Ironic how lobbyist has become a dirty name during this primary season of change, just as horseplayers may be finding their voice. Like the old joke: “they’re off, you lose.”
The Horseplayers’ Coalition can support NTRA initiatives that seek to find legislative and regulatory remedies to tax and business issues that impact pari-mutuel racetracks and their customers. Might turn out to be a futile exercise. But it can’t hurt, and it’s promising that industry people of good will are bringing horseplayers kicking and screaming into the Halls of Congress.
I must admit to a certain amount of contest bias. Resident HorseRaceInsider handicapper Cary Fotias of Equiform is one of 278 players chasing a million dollars in the NHC next weekend. He qualified last year in New York, when racing was still a given on a daily basis.
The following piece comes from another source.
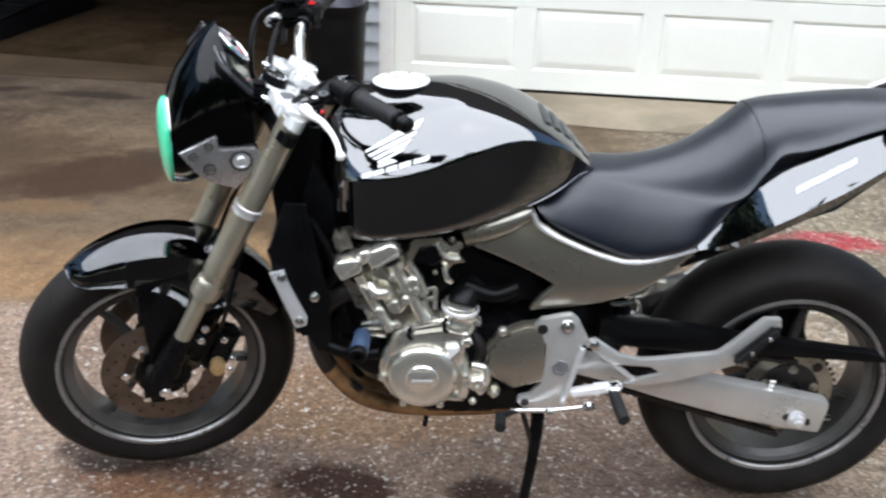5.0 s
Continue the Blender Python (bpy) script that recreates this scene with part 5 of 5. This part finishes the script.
    part("cover_flange", lathe([(-0.012, 0.096), (0.008, 0.096), (0.013, 0.092), (0.014, 0.078)], c + Vector((0.004, 0, 0.006)), SIDE, 56), ENGINE, cov, "wider flange behind the cover", 50)
    crown = part("cover_crown", plate([(0.504, 0.450), (0.506, 0.486), (0.516, 0.508), (0.545, 0.524), (0.570, 0.532), (0.612, 0.545), (0.660, 0.526), (0.668, 0.505), (0.666, 0.440), (0.640, 0.40), (0.56, 0.42)], -0.168, -0.120, 0.012, segments=3), ENGINE, cov, "upper casting of the cover")
    # whiter metal than the cover, to put the facet's highlight into its colour
    part("cover_facet", plate([(0.604, 0.432), (0.616, 0.430), (0.655, 0.480), (0.650, 0.487), (0.624, 0.482), (0.632, 0.470)], -0.182, -0.160, 0.004), ALUWHITE, cov, "bevelled lug in whiter metal for its highlight")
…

But there’s a hand I want to shake, a man I want to thank for his service. An 11-year Army veteran, Sgt. Chris Lavezza, qualified for the NHC on-line while stationed in Kabul, Afghanistan.
On Wednesday, he’ll fly from Frankfurt, Germany to Atlanta, connect with his dad and brother, head for Las Vegas, where his mom and his sister will join them at a dinner reunion Friday. Lavezza, the NTRA release said, will stay up all night to handicap if he has to. “I’ll be ready for day two“ he promised.
So it seems there’s something happening here. What it is ain’t exactly clear.